Europe’s Unified Digital Market: Final Judgement Set in Motion

E.U. institutions begin to debate a definitive decision on a key piece of digital regulation as industry concerns persist

Europe’s Unified Digital Market: Final Judgement Set in Motion
Photo by Francis Joseph Dean/REX/Shutterstock

BERLIN — They’re into the final straights. After nearly three years of often bitter confrontation between Europe’s industry and the European Commission, the E.U.’s executive arm, regarding the E.C.’s push for a unified digital market in Europe, the final countdown has formerly begun.

Europe’s film and TV industry – and Hollywood’s, which backs its European counterparts – is, moreover, still not certain of final victory.

The cause of contention remains the Commission’s proposal, made in September 2016, to amplify the so-called country of origin principle to online content. This would allow E.U. broadcasters to buy rights to movies and TV shows for pan-Europe transmission on their online catch-up and simulcast services, if these TV networks have cleared the rights in the country they broadcast in.
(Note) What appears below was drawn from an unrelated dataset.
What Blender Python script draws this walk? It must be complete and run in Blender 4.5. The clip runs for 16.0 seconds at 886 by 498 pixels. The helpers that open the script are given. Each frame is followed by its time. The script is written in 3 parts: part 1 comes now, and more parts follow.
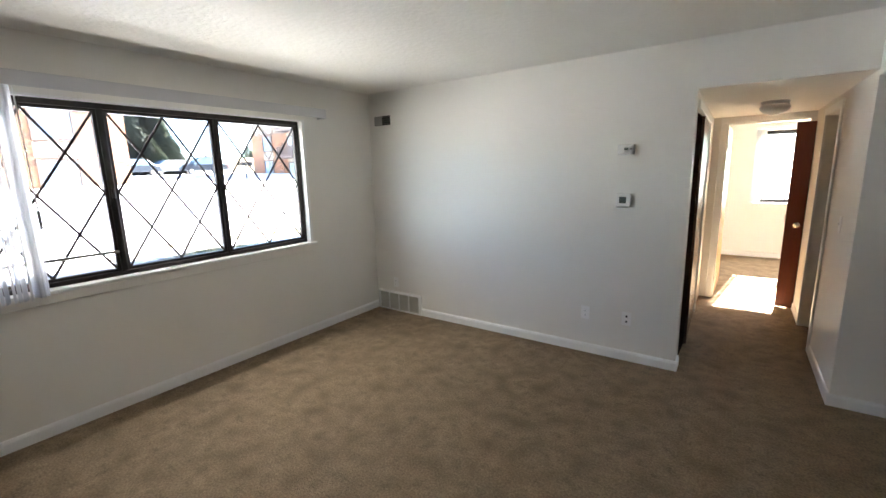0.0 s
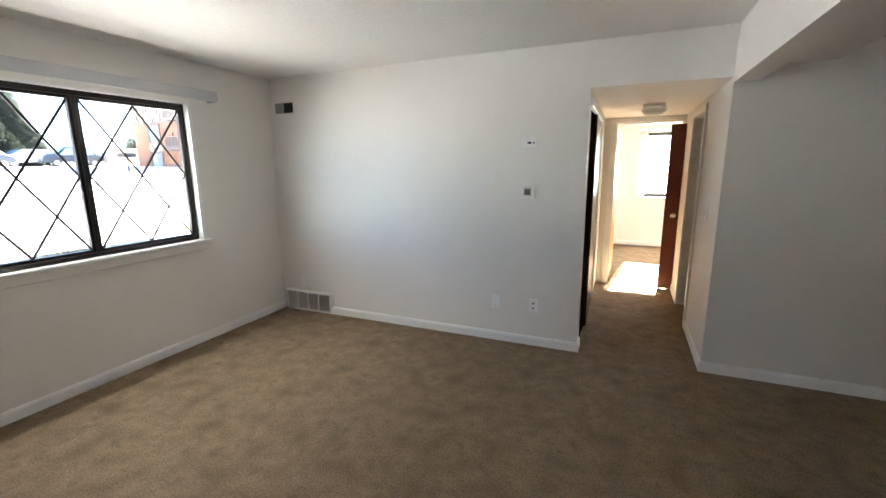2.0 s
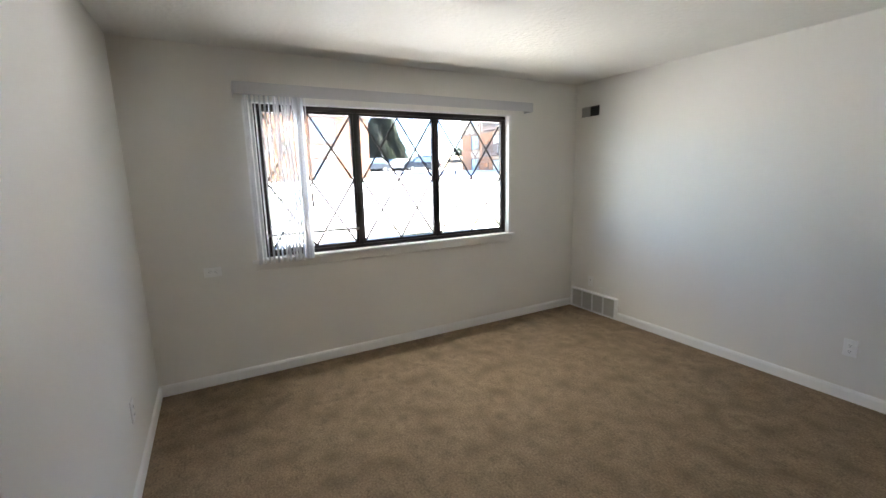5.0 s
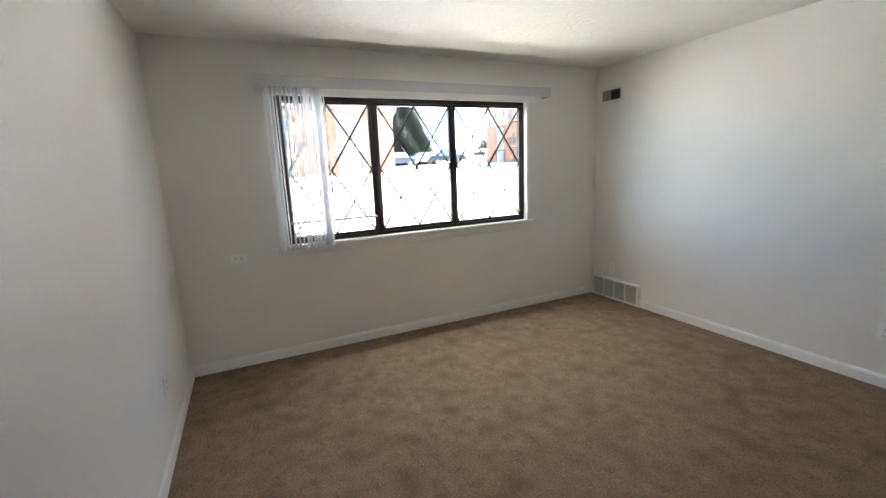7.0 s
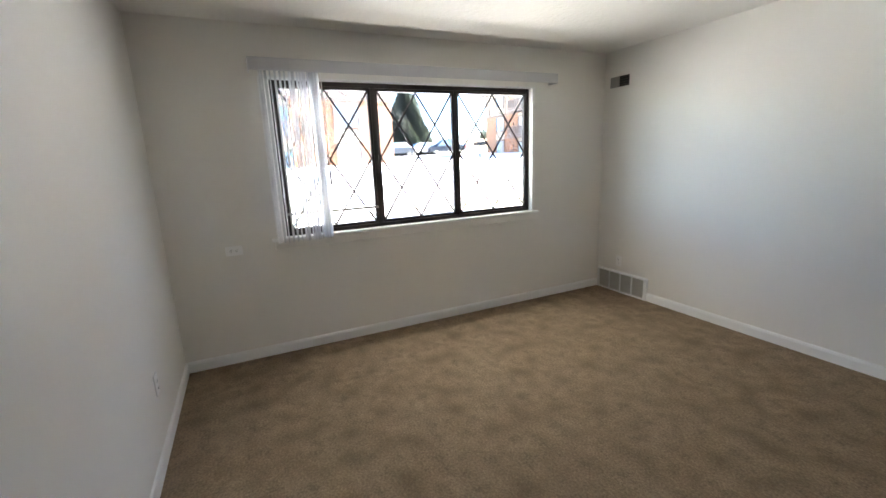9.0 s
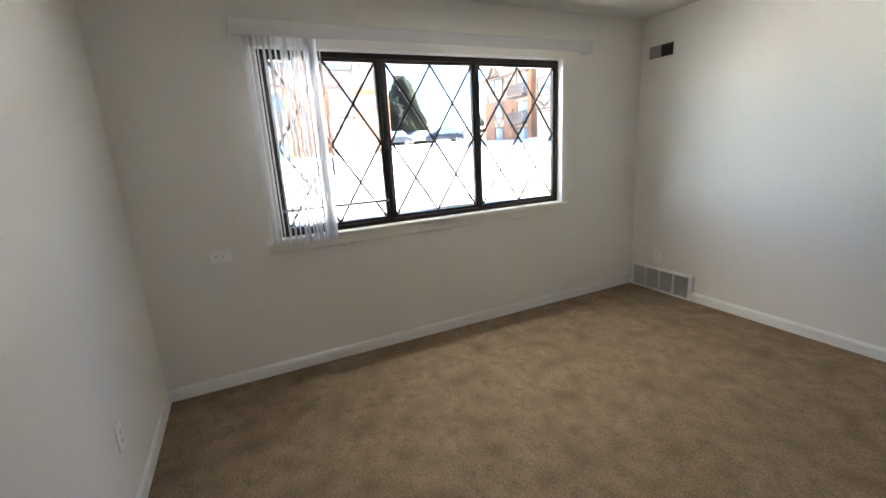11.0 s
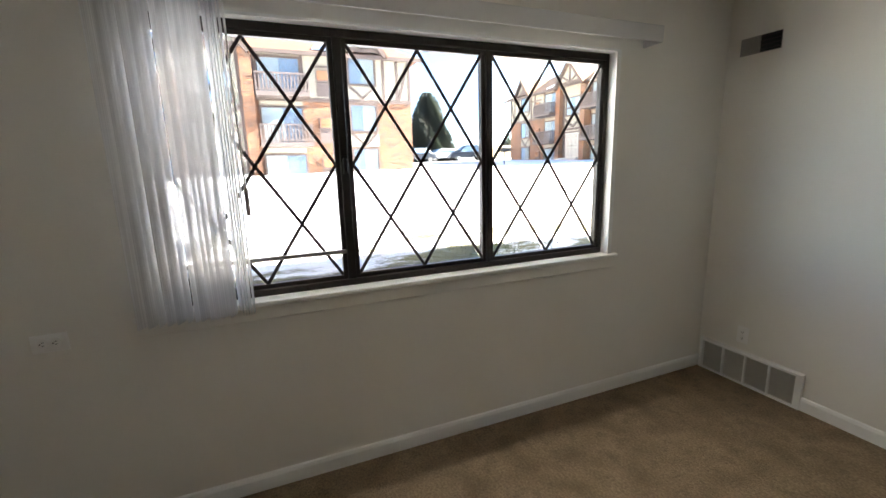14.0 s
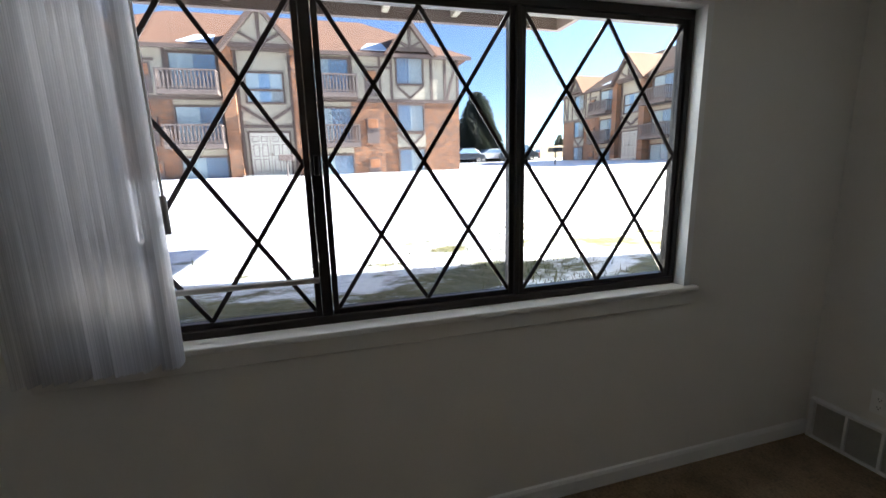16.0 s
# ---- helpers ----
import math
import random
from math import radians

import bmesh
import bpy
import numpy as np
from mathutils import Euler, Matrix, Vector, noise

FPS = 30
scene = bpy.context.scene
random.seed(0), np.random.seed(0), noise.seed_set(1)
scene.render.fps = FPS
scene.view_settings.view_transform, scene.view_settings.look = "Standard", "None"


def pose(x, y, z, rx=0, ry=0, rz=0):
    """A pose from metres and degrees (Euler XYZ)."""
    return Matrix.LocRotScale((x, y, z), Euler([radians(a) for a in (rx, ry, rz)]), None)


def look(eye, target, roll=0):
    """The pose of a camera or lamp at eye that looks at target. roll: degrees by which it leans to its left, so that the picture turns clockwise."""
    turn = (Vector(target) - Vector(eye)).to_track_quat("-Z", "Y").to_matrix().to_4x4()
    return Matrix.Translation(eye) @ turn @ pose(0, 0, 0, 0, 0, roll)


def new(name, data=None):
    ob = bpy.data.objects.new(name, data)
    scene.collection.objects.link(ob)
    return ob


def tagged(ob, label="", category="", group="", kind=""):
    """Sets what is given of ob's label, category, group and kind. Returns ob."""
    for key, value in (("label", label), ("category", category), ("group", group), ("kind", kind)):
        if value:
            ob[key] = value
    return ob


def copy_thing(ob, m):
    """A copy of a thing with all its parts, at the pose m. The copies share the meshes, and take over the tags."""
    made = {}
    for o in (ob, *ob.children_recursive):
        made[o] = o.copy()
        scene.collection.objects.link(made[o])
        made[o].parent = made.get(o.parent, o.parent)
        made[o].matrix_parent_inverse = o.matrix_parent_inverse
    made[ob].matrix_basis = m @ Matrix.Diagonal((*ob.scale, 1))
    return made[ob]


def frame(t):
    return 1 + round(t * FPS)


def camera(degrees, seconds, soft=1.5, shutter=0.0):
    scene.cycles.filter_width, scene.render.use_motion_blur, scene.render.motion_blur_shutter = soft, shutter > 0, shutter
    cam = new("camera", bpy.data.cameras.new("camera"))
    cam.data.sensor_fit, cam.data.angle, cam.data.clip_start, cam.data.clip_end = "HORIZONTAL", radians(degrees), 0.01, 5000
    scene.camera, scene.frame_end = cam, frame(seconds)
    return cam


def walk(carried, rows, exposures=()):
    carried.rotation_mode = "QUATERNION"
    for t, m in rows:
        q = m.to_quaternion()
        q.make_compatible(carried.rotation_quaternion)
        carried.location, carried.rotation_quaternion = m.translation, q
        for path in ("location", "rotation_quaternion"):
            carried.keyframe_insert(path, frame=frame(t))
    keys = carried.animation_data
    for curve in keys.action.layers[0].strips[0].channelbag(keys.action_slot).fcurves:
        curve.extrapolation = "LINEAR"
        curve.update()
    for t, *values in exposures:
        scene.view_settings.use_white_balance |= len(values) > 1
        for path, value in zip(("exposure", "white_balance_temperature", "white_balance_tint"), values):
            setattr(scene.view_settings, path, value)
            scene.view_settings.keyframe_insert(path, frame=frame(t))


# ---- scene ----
cam = camera(93.2, 16.0)
PATH = [
    (0, (0.029, -0.027, 1.596), (-1.098, 1.584, 1.227), -1.4),
    (0.5, (0.051, 0.022, 1.572), (-0.917, 1.731, 1.195), -1.5),
    (1, (0.022, 0.04, 1.575), (-0.762, 1.837, 1.178), -1.4),
    (1.5, (0.048, 0.059, 1.554), (-0.634, 1.896, 1.153), -1.1),
    (2, (0.034, 0.043, 1.553), (-0.744, 1.843, 1.162), -0.6),
    (2.5, (0.02, 0.014, 1.532), (-0.995, 1.696, 1.157), -0.0),
    (3, (-0.012, -0.015, 1.522), (-1.236, 1.523, 1.156), 0.1),
    (3.5, (0.065, 0.01, 1.513), (-1.378, 1.352, 1.168), -0.6),
    (4, (0.029, -0.053, 1.532), (-1.539, 1.14, 1.189), -0.4),
    (4.5, (0.027, -0.054, 1.558), (-1.647, 0.985, 1.208), -0.5),
    (7, (0.11, -0.01, 1.493), (-1.67, 0.818, 1.109), -2.5),
    (7.5, (0.141, 0.024, 1.498), (-1.634, 0.854, 1.099), -3.6),
    (8, (0.157, 0.075, 1.509), (-1.627, 0.884, 1.108), -4.8),
    (8.5, (0.095, 0.061, 1.486), (-1.684, 0.873, 1.068), -3.8),
    (9, (-0.012, 0.014, 1.482), (-1.782, 0.84, 1.055), -2.4),
    (9.5, (-0.147, -0.016, 1.502), (-1.89, 0.853, 1.048), -1.5),
    (10, (-0.251, -0.019, 1.461), (-1.992, 0.847, 0.989), -2.3),
    (12.5, (-1.059, 0.431, 1.454), (-2.854, 1.179, 0.987), -3.0),
    (13, (-1.186, 0.565, 1.458), (-2.995, 1.275, 0.982), -2.1),
    (13.5, (-1.289, 0.658, 1.467), (-3.104, 1.366, 1.012), -2.4),
    (14, (-1.467, 0.715, 1.491), (-3.281, 1.458, 1.095), -1.6),
    (14.5, (-1.641, 0.774, 1.487), (-3.459, 1.496, 1.072), -2.0),
    (15, (-1.801, 0.891, 1.471), (-3.65, 1.534, 1.061), -2.1),
    (15.5, (-1.913, 1.023, 1.476), (-3.789, 1.597, 1.084), -1.6),
    (16, (-1.952, 1.071, 1.482), (-3.842, 1.6, 1.094), -1.5),
]
EXPOSURES = [(0, 5.2, 6850, 10), (1.5, 5.4, 6850, 10), (3, 5.2, 6850, 10), (4.5, 5.15, 6850, 10), (10, 5.2, 6900, 10), (12.5, 4.9, 7350, 10), (14, 4.45, 7400, 10), (14.5, 4.2, 7150, 10), (15, 3.9, 6900, 10), (16, 3.25, 6700, 10)]
walk(cam, [(t, look(eye, target, roll)) for t, eye, target, roll in PATH], EXPOSURES)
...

For the Commission, this would allow citizens in one E.U. country to access more movies and TV shows from another.

Allowing consumers to view films and TV programs on far lower-priced catch-up services from other countries before their theatrical or TV first-runs in their own countries, the proposal has, however, horrified Europe’s industry and Hollywood.

It threatens territory-by-territory licensing, the backbone of the Europe and indeed Hollywood’s business in Europe.

“The European Commission’s original project for Digital Single Market is “hated throughout the industry, every single part of it,” said Constantin’s Martin Moszkowicz.

He added: “It’s one of the few things where everyone is united. Studios, independent’s producers, artists –  nobody understands it.”

On Dec. 12, Europe’s industry – and Hollywood – appeared to have won. The European Parliament voted to reject the European Commission’s country of origin (aka SatCab) proposal, apart from for news and current affairs.

But the industry hardly had time to celebrate. On Dec. 15, the E.U. Council of Ministers, made up of E.U. member state representatives, proposed a compromise text that extended  the council of origin principle to content “fully financed and controlled” by broadcasters.

Yet again, the industry is concerned. In Europe, pre-sales contracts with public broadcasters are often vital for getting a film or TV show made. That puts producers in a weak position when negotiating with these networks.

“The Council’s approach would inadvertently invite public broadcasters to ignore up-front creative and financial investments by producers in developing projects, formats and content,” said Benoit Ginisty, at Brussels-based Intl. Federation of Film Producers Associations (FIAPF).

Instead, he argued, state TV networks would bargain hard for “all-rights-with-the-broadcaster” deals and apply country of-origin licensing.

“This would leave producers unable to recoup the development costs which they seek to offset by exploiting rights retained by themselves.”

On Feb. 20, the E.U.’s Commission, Parliament and Council of Ministers initiated so-called trilogue negotiations to arrive at a final ruling on country of origin. A second round of talks will take place this April.

After the Council of Ministers compromise proposal, the industry is worried that these three-way talks will lead to further compromise.

FIAPF, the worldwide producers’ association umbrella org, and the Hollywood’s Motion Picture Assn. EMEA, were among 21 European industry bodies joined in a Creativity Works! coalition which on Feb. 8 thanked the Council and Parliament for having moved away from “the ill-conceived proposal of the Commission.”

But, the coalition argued, “To restrict country of origin to news and current affairs limits the erosion of territorial exclusivity.”

There’s also concern that the Digital Single Market issue has become a game of whack-a-mole: When the industry pushes back on one front, another initiative pops up.

For Moszkowicz, “I’m hesitant to concede or say that the industry is winning. In the past we always thought we were winning and then DSM came back through another door.”

Nobody doubts that the stakes are huge. For Ginisty, “the trilogue negotiations will decide whether European institutions make the choice to secure a sustainable and dynamic independent audiovisual production sector in Europe with the best conditions for creativity and cultural diversity in European content.”